Washington, Nov 14 : Scientists have solved a 77-million-year old mystery of a unique fossilized nest and eggs, by determining the egg layer to be a small theropod (meat-eating) dinosaur.
The scientific detective work was conducted by University of Calgary (U of C) and Royal Tyrrell Museum researchers.
"Working out who the culprit was in this egg abandonment tragedy is a difficult problem to crack," said Darla Zelenitsky, U of C paleontologist and the lead author of the research.
"After further investigation, we discovered that this find is rarer than we first thought. It is a one of a kind fossil. In fact, it is the first nest of its kind in the world," she added.

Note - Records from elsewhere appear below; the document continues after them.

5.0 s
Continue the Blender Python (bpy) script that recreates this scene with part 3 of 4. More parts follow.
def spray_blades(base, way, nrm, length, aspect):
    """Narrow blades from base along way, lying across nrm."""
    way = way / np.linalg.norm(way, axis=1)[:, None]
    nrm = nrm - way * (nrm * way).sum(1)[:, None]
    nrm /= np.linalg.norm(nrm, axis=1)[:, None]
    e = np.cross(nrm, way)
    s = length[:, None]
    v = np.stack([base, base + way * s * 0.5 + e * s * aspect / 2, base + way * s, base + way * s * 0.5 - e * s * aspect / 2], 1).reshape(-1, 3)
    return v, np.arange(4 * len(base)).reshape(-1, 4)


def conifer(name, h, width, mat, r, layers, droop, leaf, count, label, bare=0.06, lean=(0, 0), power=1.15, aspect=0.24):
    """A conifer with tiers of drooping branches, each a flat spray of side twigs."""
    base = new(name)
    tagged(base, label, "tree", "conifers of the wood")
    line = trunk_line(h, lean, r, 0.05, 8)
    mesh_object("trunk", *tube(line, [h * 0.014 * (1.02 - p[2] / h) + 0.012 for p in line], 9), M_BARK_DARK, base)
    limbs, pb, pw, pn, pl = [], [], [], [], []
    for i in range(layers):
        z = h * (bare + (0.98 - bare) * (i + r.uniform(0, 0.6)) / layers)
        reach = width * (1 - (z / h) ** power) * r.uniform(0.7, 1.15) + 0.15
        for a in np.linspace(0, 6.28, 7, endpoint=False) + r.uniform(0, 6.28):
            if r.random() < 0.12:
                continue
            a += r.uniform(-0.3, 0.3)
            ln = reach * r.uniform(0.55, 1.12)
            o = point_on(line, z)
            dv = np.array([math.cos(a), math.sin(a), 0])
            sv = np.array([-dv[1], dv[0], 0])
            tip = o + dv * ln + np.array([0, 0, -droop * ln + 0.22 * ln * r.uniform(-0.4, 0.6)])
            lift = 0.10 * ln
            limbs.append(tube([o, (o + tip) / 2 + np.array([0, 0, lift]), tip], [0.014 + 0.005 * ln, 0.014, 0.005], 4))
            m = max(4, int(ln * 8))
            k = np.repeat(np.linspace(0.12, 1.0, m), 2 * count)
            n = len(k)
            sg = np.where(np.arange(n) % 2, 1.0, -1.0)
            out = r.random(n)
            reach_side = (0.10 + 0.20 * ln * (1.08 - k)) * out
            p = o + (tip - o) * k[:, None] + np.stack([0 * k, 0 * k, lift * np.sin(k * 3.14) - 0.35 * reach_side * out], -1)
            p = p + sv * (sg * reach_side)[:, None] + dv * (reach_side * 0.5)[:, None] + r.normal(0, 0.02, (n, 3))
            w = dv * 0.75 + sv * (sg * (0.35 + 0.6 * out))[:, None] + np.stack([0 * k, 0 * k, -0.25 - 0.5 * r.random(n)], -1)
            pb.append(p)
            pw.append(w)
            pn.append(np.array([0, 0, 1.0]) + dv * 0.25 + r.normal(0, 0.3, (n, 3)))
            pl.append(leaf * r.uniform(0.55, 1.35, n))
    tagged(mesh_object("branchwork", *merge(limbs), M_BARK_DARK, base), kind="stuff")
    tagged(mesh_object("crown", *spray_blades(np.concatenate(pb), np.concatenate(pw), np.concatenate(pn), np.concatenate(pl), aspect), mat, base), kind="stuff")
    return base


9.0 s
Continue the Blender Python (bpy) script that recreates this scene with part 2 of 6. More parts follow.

According to Zelenitsky, she first saw the nest in a private collection, which had been collected in Montana in the 1990s.
The nest was labeled as belonging to a hadrosaur (duck-billed) dinosaur, but she soon discovered it was mistakenly identified.
In putting all the data together, she realized they had a small theropod (meat-eating) dinosaur nest.
"Nests of small theropods are rare in North America and only those of the dinosaur Troodon have been identified previously," said Zelenitsky.
"Based on characteristics of the eggs and nest, we know that the nest belonged to either a caenagnathid or a small raptor, both small meat-eating dinosaurs closely related to birds. Either way, it is the first nest known for these small dinosaurs," she added.
The nest tells scientists more about the behaviour of the animal as well as some valuable information relating to the characteristics of modern birds.
"Our research tells us a lot about the dinosaur that laid the eggs and how it built its nest," said Francois Therrien, a co-investigator in the study and curator of dinosaur palaeoecology at the Royal Tyrrell Museum in Drumheller.
The fossil nest is a mound of sand about half a metre across and weighing as much as a small person.
The eggs were laid two at a time, on the sloping sides of the mound, and form a ring around its flat top, where the nesting dinosaur would have sat and brooded its clutch.
"Based on features of the nest, we know that the mother dug in freshly deposited sand, possibly the shore of a river, to build a mound against which she laid her eggs and on which she sat to brood the eggs," said Therrien.